What should have been a fairly standard polishing job for Charlie Griffasi and his team at Concrete Innovations, Buffalo, N.Y. became much more as this concrete polisher discovered more than just aggregate in the concrete slab.
The project called for polishing the floors in a lobby and retail shop in a retail strip plaza. Griffasi was contracted to polish a floor with a salt and pepper finish using a gray dye.
“We started in the entrance lobby with 120-grit metal ‘pucks’. Our planned sequence was to use 120-grit metal pucks, 100-grit resin pucks, 200-grit resin pucks, 400-grit resin pucks, 800-grit resin pucks, and 1500-grit resin pucks," says Griffasi. By the time we got to the 100-grit resins we noticed foam particles throughout the surface of the floor.”
Further investigation into the embedded foam particles revealed the exterior walls were not erected when the slab was placed. The source of the foam particles was pieces from the Drivit foam exterior of the building which was being installed at the same time as the pour. The foam particles from the Drivit were blowing around during the placement of the slab. Consequently, the particles were inexplicitly troweled into the slab as it was being finished.
“As a result we had to grind the floor to expose large aggregate and get through the majority of the foam,” says Griffasi. “We hoped the remaining foam would be less visible when blended in with all the aggregate.”
Using a Husqvarna 820 grinding machine, Griffasi says in general practice, his team performs all of their grinding to expose aggregate wet. “It controls dust, cuts better and helps your diamonds last longer. We do not flood the floor to produce a slurry. We use just enough water to create a past that solidifies by the end of the work day turning into ‘blocks’ of cement that we can pick-up by hand.”
In order to get a good sized exposure of aggregate, Griffasi grinds the surface down about 3/32 inch.
While the end result worked in the lobby area, it was not lost on Griffasi and his crew that a similar problem could exist in the retail shop. “We had to come up with a ‘Plan B’,” says Griffasi. “We suggested starting work on the floor in the retail shop with 50-grit copper pucks with the hopes of not exposing the foam.”
While no guarantee was offered as to whether or not this solution would solve the problem, it would have also avoided adding costs to the project. The owner of the establishment agreed and decided to use acid stains for color.
“We started the project and after completing the polishing process with 50-grit copper pucks, 100-grit resin pucks and 200-grit resin pucks, we washed the floor, as is standard practice, and we were to ready to apply the stain.”

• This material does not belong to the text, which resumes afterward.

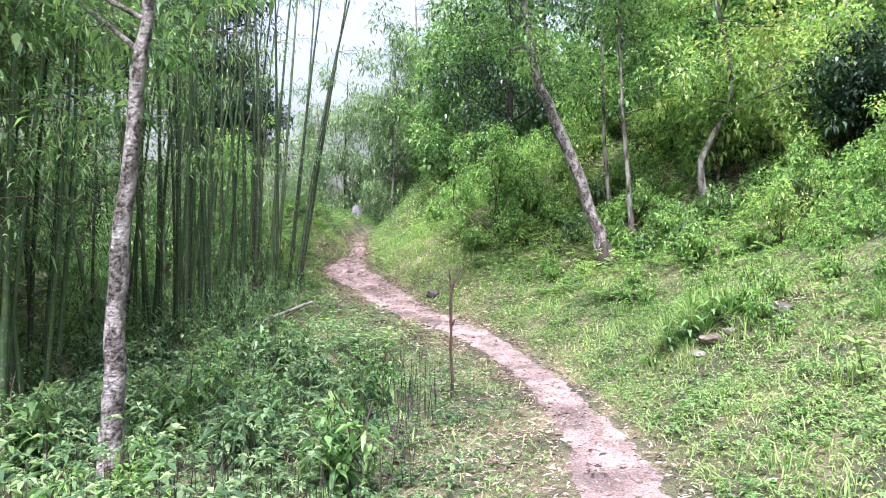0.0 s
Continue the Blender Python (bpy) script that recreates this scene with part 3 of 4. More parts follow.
# ---- trees and shrubs ----
def clump_leaves(g, centres, radii, per, size, slim=0.42, flat=0.75, droop=0.3):
    """Leaves gathered in loose clumps with gaps between them."""
    centres, radii = np.asarray(centres, float), np.asarray(radii, float)
    k = len(centres)
    c, r = np.repeat(centres, per, 0), np.repeat(radii, per)
    d = unit(g.normal(0, 1, (k * per, 3)))
    pos = c + d * (r * g.uniform(0.25, 1.0, k * per) ** 0.5)[:, None] * (1, 1, flat)
    way = unit(d + g.normal(0, 0.6, (k * per, 3)) + (0, 0, 0.1))
    ln = size * g.uniform(0.55, 1.4, k * per)
    return leaf_arrays(pos, way, ln, ln * slim * g.uniform(0.7, 1.2, k * per), droop)


def tree(name, x, y, trunk, radius, limbs, clumps, per, leaf, bark, foliage_mat, label, category, crown_from=0.4, spread_r=1.6, clump_r=(0.3, 0.7), seed=1, group="", sides=10, slim=0.42, root_flare=1.35):
    """trunk: points from the foot, in metres from it. Limbs leave its upper part and carry the clumps of leaves."""
    g = np.random.default_rng(seed)
    root = thing(name, x, y, label, category, group, 0, 0.08)
    trunk = np.asarray(trunk, float)
    t = np.linspace(0, len(trunk) - 1, 26)
    pts = np.stack([np.interp(t, np.arange(len(trunk)), trunk[:, k]) for k in range(3)], 1)
    for _ in range(3):
        pts[1:-1] = (pts[:-2] + 2 * pts[1:-1] + pts[2:]) / 4
    pts[1:-1] += g.normal(0, radius * 0.12, pts[1:-1].shape)
    u = np.linspace(0, 1, 26)
    rad = radius * (1 - 0.72 * u) * (1 + (root_flare - 1) * np.exp(-u * 22)) * g.uniform(0.93, 1.07, 26)
    part("trunk", solid("trunk", [tube_arrays(pts, rad, sides)], bark), root)
    branches, centres, sizes = [], [], []
    for k in range(limbs):
        i = int(np.clip((crown_from + (1 - crown_from) * (k + g.uniform(0, 1)) / limbs) * 25, 1, 25))
        a = g.uniform(0, 2 * np.pi)
        end = pts[i] + np.array((np.cos(a), np.sin(a), g.uniform(0.0, 0.7))) * spread_r * g.uniform(0.5, 1.15)
        b = bend(pts[i], end, 6, 0.25, g)
        branches.append(solid("branch", [tube_arrays(b, np.linspace(max(rad[i] * 0.5, 0.012), 0.006, 6), 5, False)], bark))
        m = max(clumps // limbs, 1)
        for q in range(m):
            w = g.uniform(0.35, 1.05)
            centres.append(pts[i] + (end - pts[i]) * w + g.normal(0, 0.22, 3) * spread_r * 0.7)
            sizes.append(g.uniform(*clump_r))
    if branches:
        for br in branches:
            part("branch", br, root)
        part("crown", mesh_from("crown", *clump_leaves(g, centres, sizes, per, leaf, slim), [foliage_mat]), root)
    return root


def shrub(name, seed, height, width, stems, clumps, per, leaf, mat, label, category, slim=0.4, group=""):
    g = np.random.default_rng(seed)
    root = tagged(new(name), label, category, group)
    st, centres, sizes = [], [], []
    for k in range(stems):
        a = g.uniform(0, 2 * np.pi)
        end = np.array((np.cos(a) * width * g.uniform(0.1, 0.8), np.sin(a) * width * g.uniform(0.1, 0.8), height * g.uniform(0.6, 1)))
        b = bend((np.cos(a) * 0.04, np.sin(a) * 0.04, -0.05), end, 7, 0.3, g)
        st.append(solid("stem", [tube_arrays(b, np.linspace(0.018, 0.005, 7) * (0.6 + height * 0.25), 4, False)], TWIG))
        for q in range(max(clumps // stems, 1)):
            w = g.uniform(0.3, 1.0)
            j = min(int(w * 6), 6)
            centres.append(b[j] + g.normal(0, 0.22, 3) * (width, width, height * 0.4))
            sizes.append(g.uniform(0.16, 0.34) * width)
    for m in st:
        part("stem", m, root)
    part("foliage", mesh_from("foliage", *clump_leaves(g, centres, sizes, per, leaf, slim), [mat]), root)
    return root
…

Although some foam was visible the owner approved and Griffasi and his crew proceeded with the acid stain application as there were no visible problems.
“When we arrived the next morning to neutralize the stain and proceed, we were surprised to find stains within the acid stain throughout the entire floor,” notes Griffasi. “Apparently the floor area was used as the project office during construction. Various products were stored there and something must have spilled while there.”

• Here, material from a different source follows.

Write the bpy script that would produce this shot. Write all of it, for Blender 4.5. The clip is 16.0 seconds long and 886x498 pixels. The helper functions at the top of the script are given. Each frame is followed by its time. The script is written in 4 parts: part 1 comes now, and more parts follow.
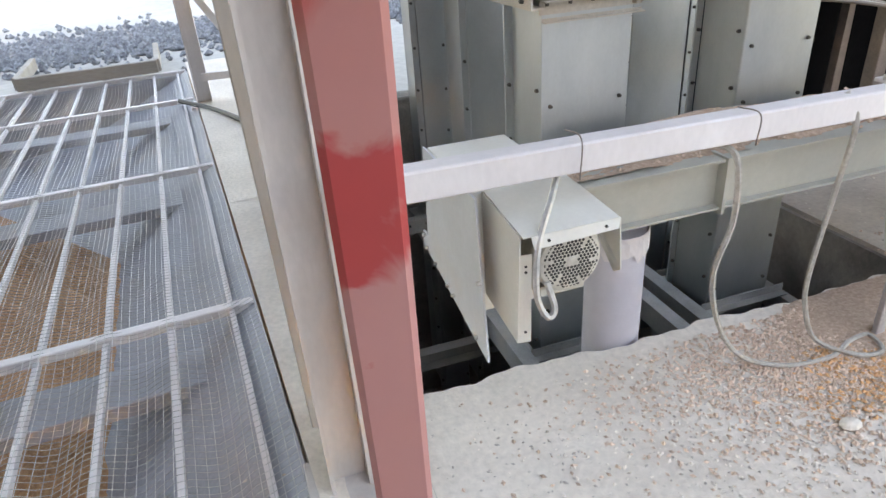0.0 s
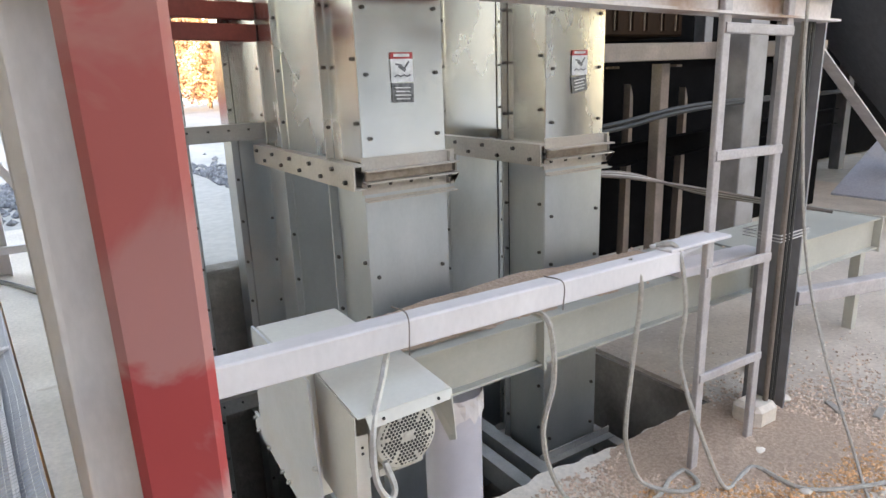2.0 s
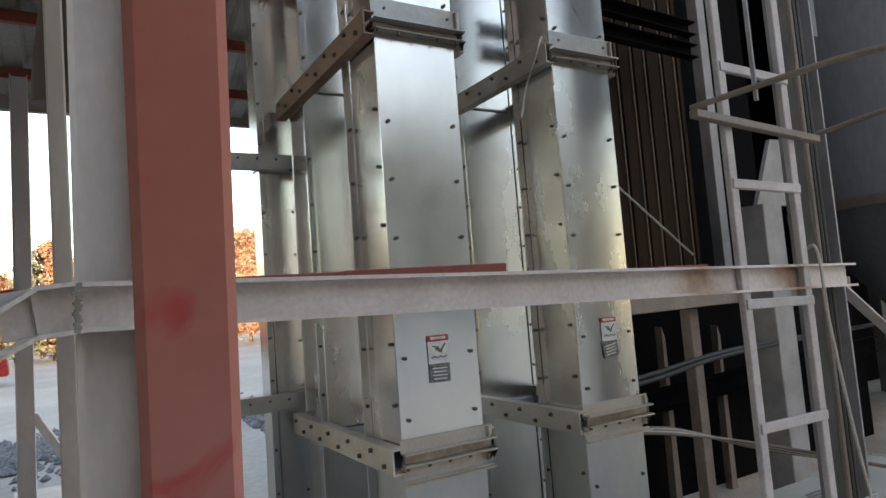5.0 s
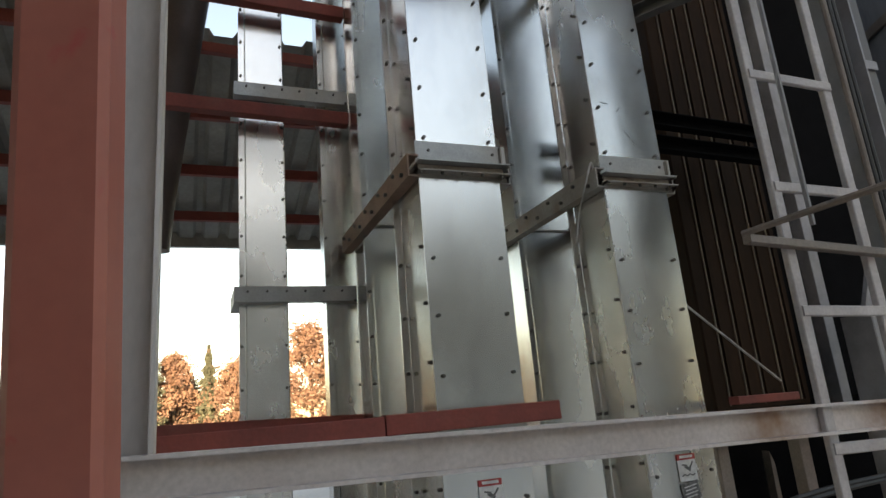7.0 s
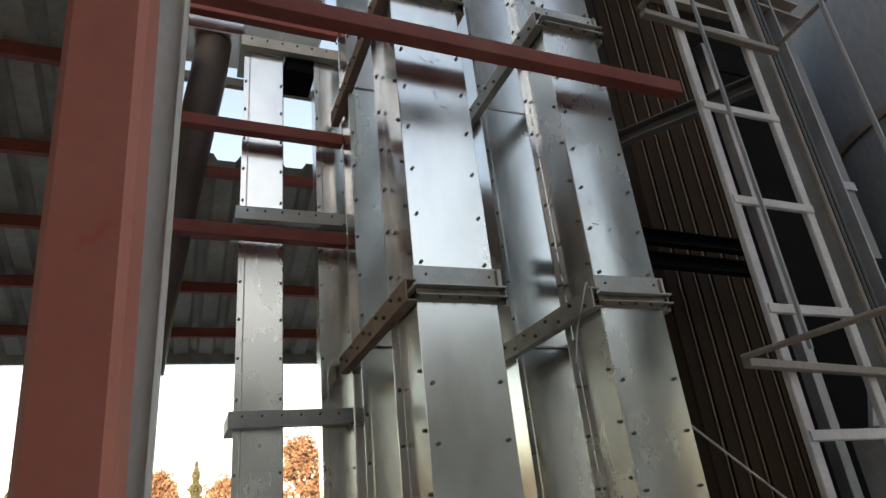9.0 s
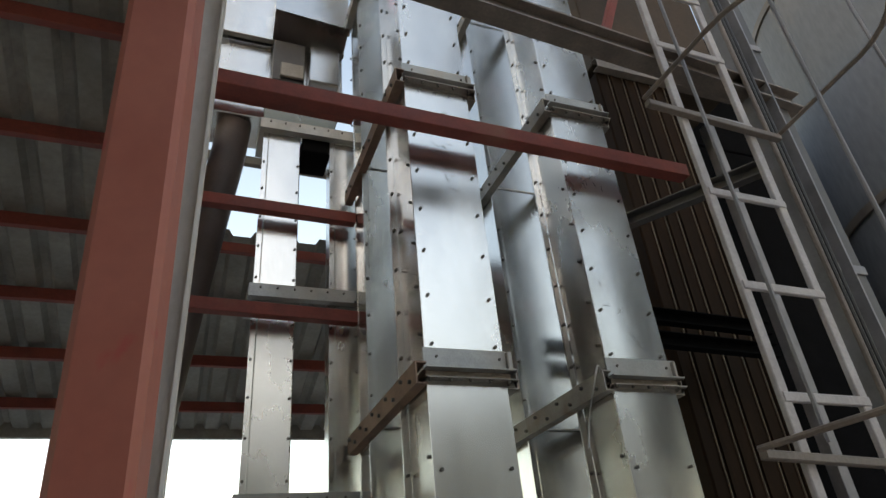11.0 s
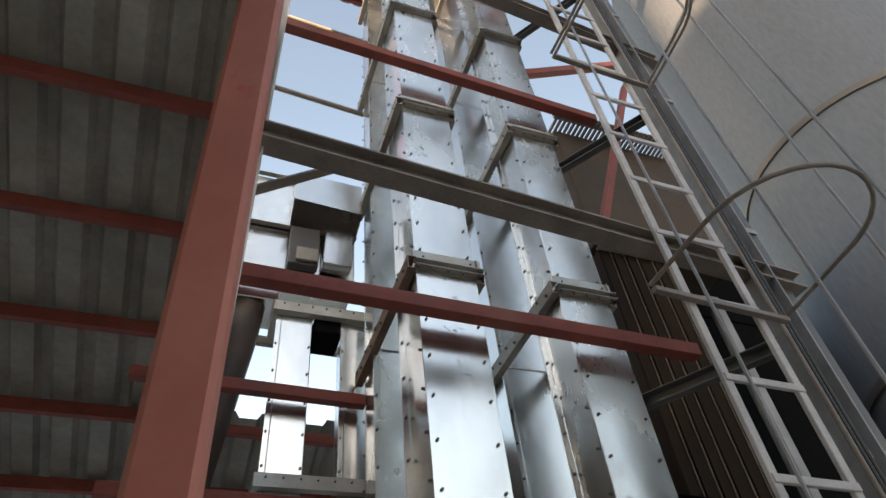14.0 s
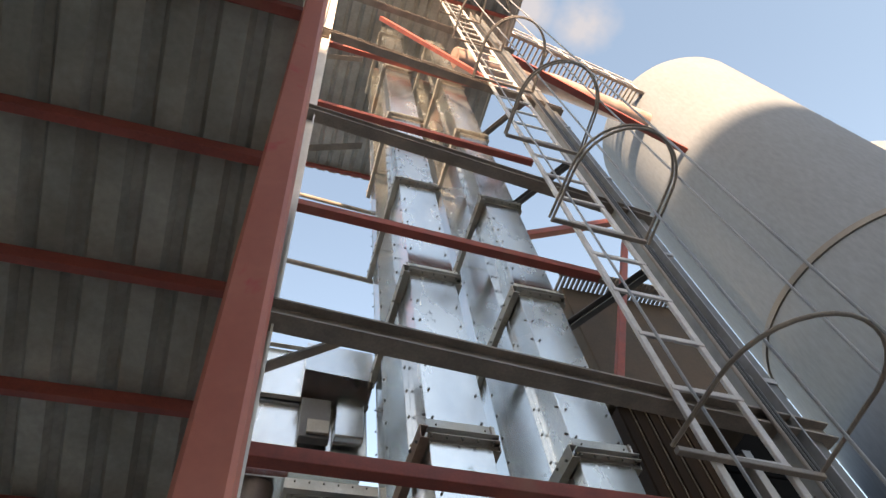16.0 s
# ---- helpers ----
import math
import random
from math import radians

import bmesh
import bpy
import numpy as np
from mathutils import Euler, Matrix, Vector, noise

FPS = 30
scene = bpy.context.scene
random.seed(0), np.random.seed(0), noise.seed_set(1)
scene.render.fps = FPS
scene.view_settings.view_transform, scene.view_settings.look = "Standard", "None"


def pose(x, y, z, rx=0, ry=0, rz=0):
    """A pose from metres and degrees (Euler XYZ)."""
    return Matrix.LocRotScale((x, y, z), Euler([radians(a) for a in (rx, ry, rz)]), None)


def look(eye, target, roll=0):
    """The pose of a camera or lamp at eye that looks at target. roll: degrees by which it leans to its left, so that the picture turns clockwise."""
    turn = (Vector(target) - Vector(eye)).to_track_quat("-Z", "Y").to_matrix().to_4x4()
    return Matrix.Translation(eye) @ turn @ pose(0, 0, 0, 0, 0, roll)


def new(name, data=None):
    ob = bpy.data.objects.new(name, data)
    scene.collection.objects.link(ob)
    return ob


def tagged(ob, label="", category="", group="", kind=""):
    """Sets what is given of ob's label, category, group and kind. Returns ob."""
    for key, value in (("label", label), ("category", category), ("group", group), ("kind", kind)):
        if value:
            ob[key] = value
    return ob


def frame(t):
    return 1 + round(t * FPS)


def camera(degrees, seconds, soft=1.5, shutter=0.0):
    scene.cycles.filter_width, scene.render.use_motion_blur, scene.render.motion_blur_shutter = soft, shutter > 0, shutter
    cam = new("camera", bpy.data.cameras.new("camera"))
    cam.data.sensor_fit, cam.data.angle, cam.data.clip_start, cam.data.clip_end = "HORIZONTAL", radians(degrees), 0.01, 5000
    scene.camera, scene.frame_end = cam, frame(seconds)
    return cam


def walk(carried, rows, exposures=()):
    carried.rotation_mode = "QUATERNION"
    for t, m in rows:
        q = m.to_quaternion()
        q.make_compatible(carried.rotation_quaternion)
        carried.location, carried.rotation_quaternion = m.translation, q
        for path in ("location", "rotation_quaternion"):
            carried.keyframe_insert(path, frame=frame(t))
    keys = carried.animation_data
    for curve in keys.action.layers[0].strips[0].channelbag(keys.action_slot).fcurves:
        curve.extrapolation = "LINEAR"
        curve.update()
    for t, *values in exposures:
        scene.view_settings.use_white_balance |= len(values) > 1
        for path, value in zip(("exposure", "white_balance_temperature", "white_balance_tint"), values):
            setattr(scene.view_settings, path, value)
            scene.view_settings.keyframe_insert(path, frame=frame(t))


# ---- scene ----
cam = camera(69.3, 16.0)
PATH = [
    (0, (0.125, 0.078, 1.376), (0.625, 1.772, 0.439), -4.4),
    (0.5, (0.221, 0.033, 1.393), (0.9, 1.667, 0.46), -3.4),
    (1, (0.189, 0.039, 1.385), (1.155, 1.588, 0.568), -3.2),
    (1.5, (0.147, 0.062, 1.4), (1.159, 1.647, 0.718), -2.3),
    (2, (0.146, 0.065, 1.435), (1.182, 1.695, 0.914), -2.1),
    (2.5, (0.15, 0.059, 1.465), (1.191, 1.718, 1.06), -2.1),
    (3, (0.146, 0.048, 1.501), (1.203, 1.724, 1.224), -2.5),
    (3.5, (0.133, 0.046, 1.541), (1.2, 1.732, 1.405), -2.3),
    (4, (0.125, 0.046, 1.582), (1.169, 1.751, 1.566), -2.8),
    (4.2, (0.125, 0.043, 1.592), (1.163, 1.753, 1.608), -2.9),
    (6.3, (0.201, -0.002, 1.687), (1.122, 1.734, 2.056), -6.0),
    (6.5, (0.241, -0.018, 1.697), (1.104, 1.743, 2.09), -4.8),
    (7, (0.311, -0.045, 1.728), (1.041, 1.747, 2.231), -5.0),
    (7.5, (0.338, -0.06, 1.739), (1.023, 1.721, 2.338), -5.2),
    (8, (0.316, -0.067, 1.765), (1.048, 1.656, 2.467), -5.9),
    (8.5, (0.299, -0.077, 1.775), (1.022, 1.618, 2.551), -5.9),
    (9, (0.294, -0.078, 1.785), (1.025, 1.598, 2.595), -6.3),
    (11.5, (0.278, -0.123, 1.827), (0.959, 1.425, 2.894), -5.7),
    (12, (0.272, -0.124, 1.84), (0.966, 1.375, 2.967), -6.0),
    (12.5, (0.263, -0.134, 1.846), (0.945, 1.327, 3.03), -6.3),
    (13, (0.257, -0.147, 1.856), (0.917, 1.267, 3.108), -6.5),
    (13.5, (0.243, -0.161, 1.866), (0.877, 1.195, 3.193), -6.6),
    (14, (0.238, -0.176, 1.872), (0.829, 1.113, 3.283), -7.3),
    (14.5, (0.227, -0.187, 1.881), (0.806, 1.02, 3.367), -8.6),
    (15, (0.218, -0.19, 1.889), (0.777, 0.928, 3.45), -9.7),
    (15.5, (0.221, -0.202, 1.889), (0.747, 0.842, 3.512), -10.6),
    (16, (0.243, -0.226, 1.872), (0.707, 0.698, 3.585), -11.9),
]
walk(cam, [(t, look(eye, target, roll)) for t, eye, target, roll in PATH],
     [(0, 3.58, 9300, 24), (2.5, 3.4, 9300, 24), (4, 2.93, 9100, 23), (6.5, 2.0, 9400, 20), (9, 2.0, 9600, 19), (12.5, 2.07, 10000, 19), (16, 2.29, 8900, 18)])

# ---- world, sun ----
SUN_EL, SUN_AZ = 11.0, 200.0          # degrees; azimuth from north (+y) clockwise
world = bpy.data.worlds.new("world")
scene.world = world
world.use_nodes = True
wn = world.node_tree
sky = wn.nodes.new("ShaderNodeTexSky")
sky.sky_type = "NISHITA"
sky.sun_disc = False
sky.sun_elevation = radians(SUN_EL)
sky.sun_rotation = radians(SUN_AZ)
sky.dust_density = 0.5
sky.ozone_density = 1.4
sky.air_density = 1.0
wn.nodes["Background"].inputs[1].default_value = 0.15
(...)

Since the floor was stained and there was no way to remove the stain, Griffasi was faced with only one alternative -- grind the floor again.
“We corrected the problem by polishing the floor to expose large aggregate,” he says. “Starting with 30-grit metal segments, followed by 70-grit metal segments, 150-grit metal segments, 100-grit resin pucks, and 200-grit resin pucks.”
Because the exposed aggregate introduced more colors into the floor, the owner decided to abandon the original idea of a salt and pepper finish and chose a different color. An Ameripolish Shurlock Caramel dye was then applied, followed by a Vexcon Certi-Shine Clear densifier.
Polishing continued with 400-grit resin pucks, 800-grit resin pucks and 1500-grit resin pucks. Vexcon Certi-Shine FSR was applied to complete the finish.
Griffasi says although the finished floor was not what the owner originally asked for, the owner commented the floor looked much better than what he had originally wanted.